If you are feeling burnout at work, it is time to talk to your boss. I know that can sound like an impossible task. You don't want to come across as a bad employee, you worry about keeping your job, and there's a chance that your boss is even part of the problem. But you need to address the issue to find a solution and give yourself some respite. So here is how to start that conversation, because you are definitely not alone.
It's scary how many people experience work burnout; a survey from the Families and Work Institute found that over half of people felt overworked or overwhelmed, and 70 percent dreamed of a different job. It's not OK, but it should make you feel more secure in talking to your boss. This is something that happens in the workplace — and your boss should know how to handle it.
When you're put on the spot, you may feel tempted to downplay the severity of how you're feeling — especially if your boss is being unresponsive. But try to be honest about what you've been feeling. Make sure to show examples of how you've been a strong, dedicated employee and present a solid case for why being overloaded is bad for you and bad for the company as a whole. Be honest and specific about what you need to remedy the situation. If it seems reasonable, it will be harder for your boss to refuse.

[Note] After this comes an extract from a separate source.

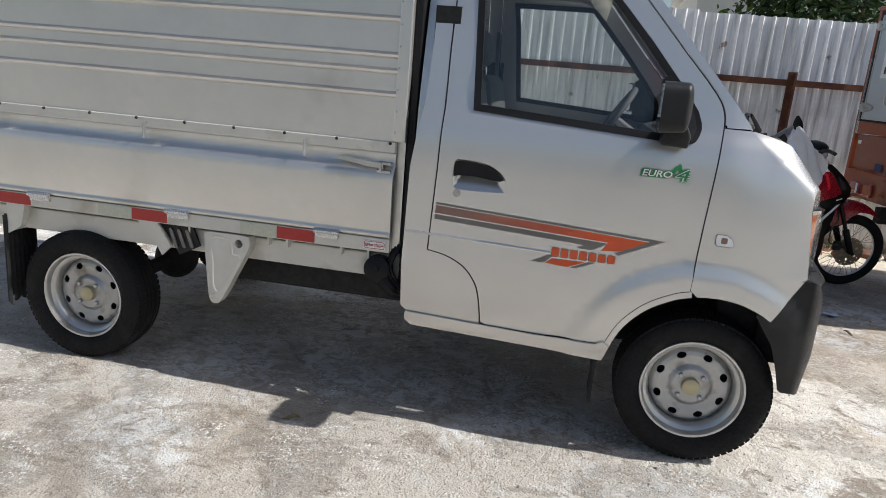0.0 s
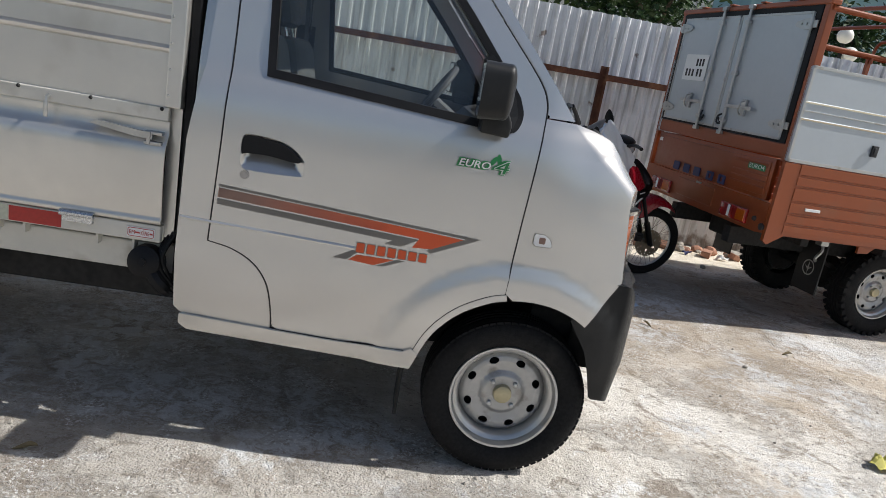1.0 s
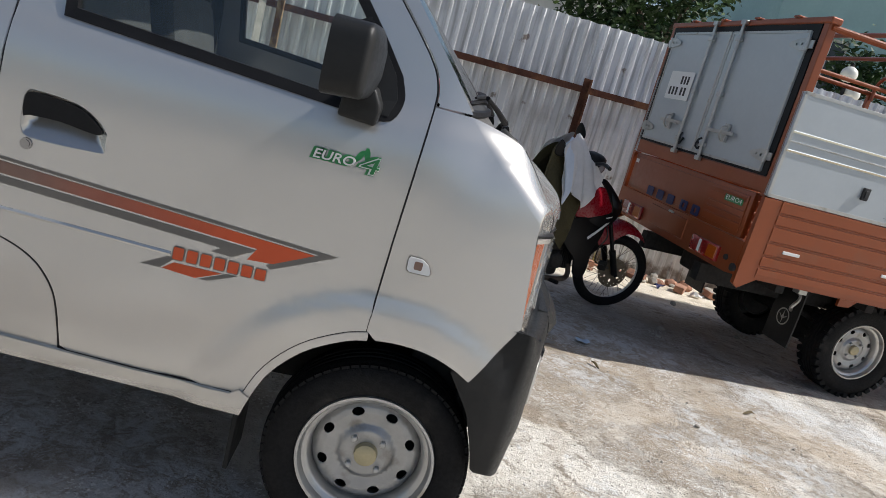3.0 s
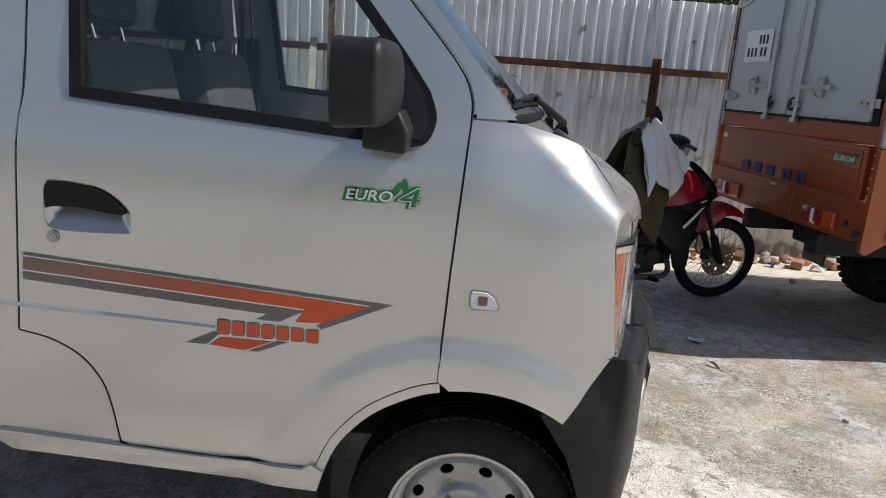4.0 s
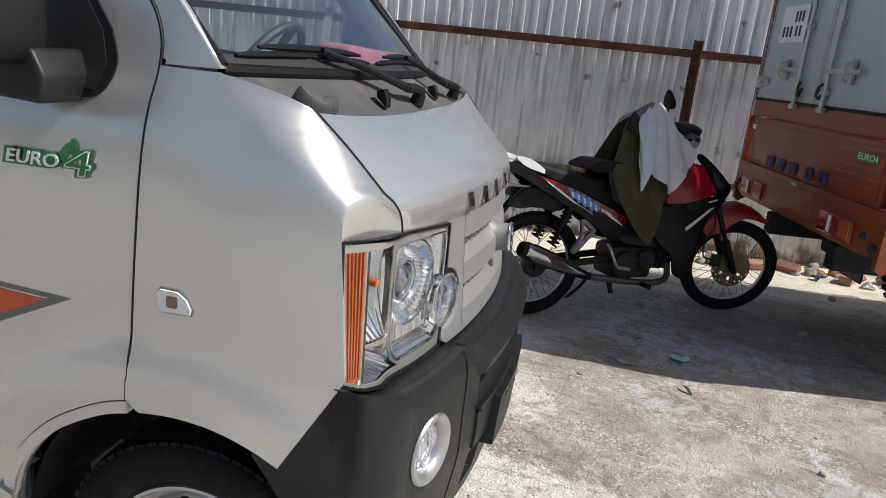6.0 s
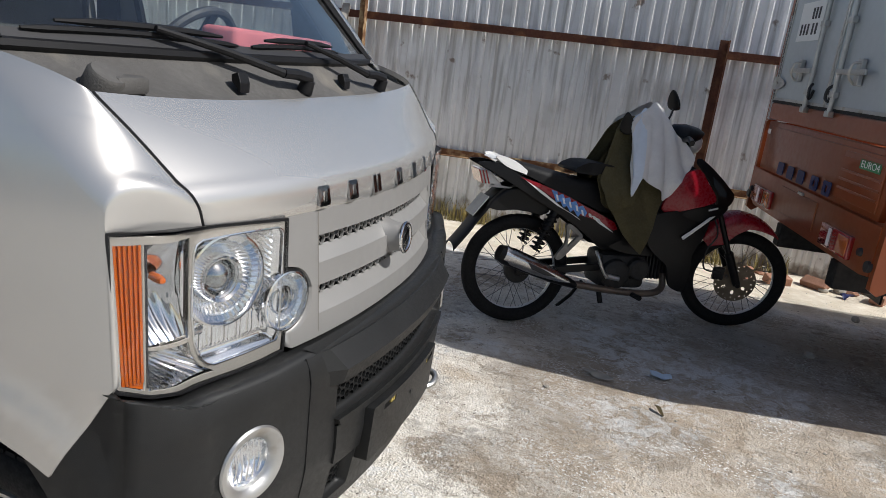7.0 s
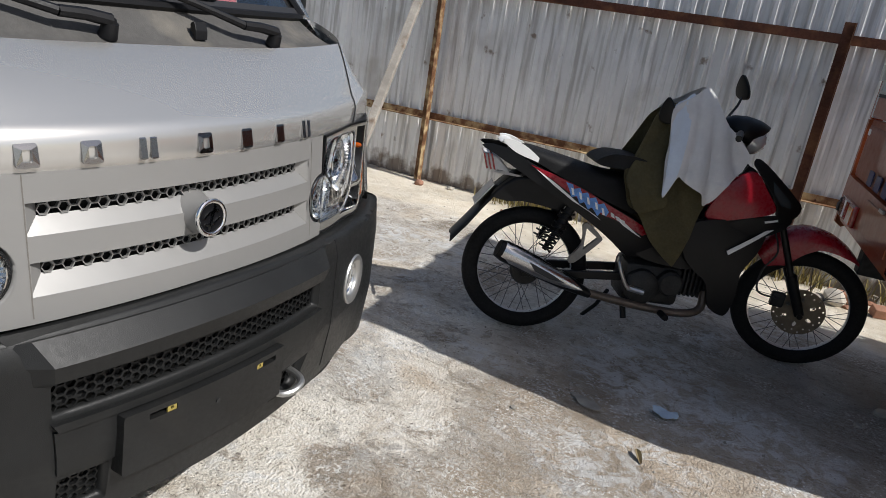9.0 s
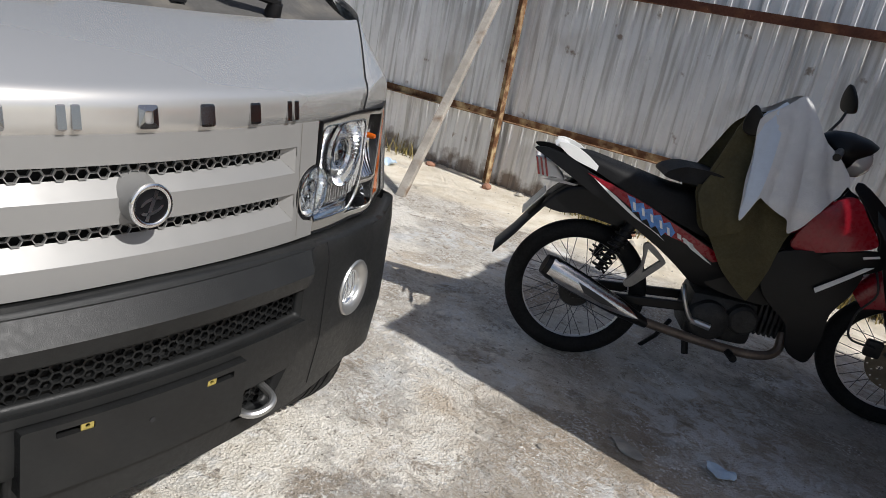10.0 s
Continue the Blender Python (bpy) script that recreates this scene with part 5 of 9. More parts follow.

Sometimes, the problem is bigger than workload. Sometimes it's a toxic work environment that causes you to burn out. "A toxic work environment is any that makes you feel uncomfortable, unappreciated, or undervalued," certified professional coach Lori Scherwin tells Bustle. "This can range from all out bullying, screaming and [being] talked down to, to more subtle forms of poor communication, setting people up for failure, mismanagement and an air of hostility. It can come from your boss, your peers, your juniors and even your clients. No one should ever have to work in an environment that causes your stomach to go in quivers but the unfortunate reality is it's more normal than we'd prefer. Often professionals 'accept it' as is, which can do more harm for you in the long-run, both professionally and also personally." If this is the problem, your boss really needs to know about it. And chances are, other employees are probably affected too.
It can be really intimidating to confront your boss about work burnout — especially if your boss is causing some of it. Stick to your guns and be honest about what's going on, because you don't deserve to live like this.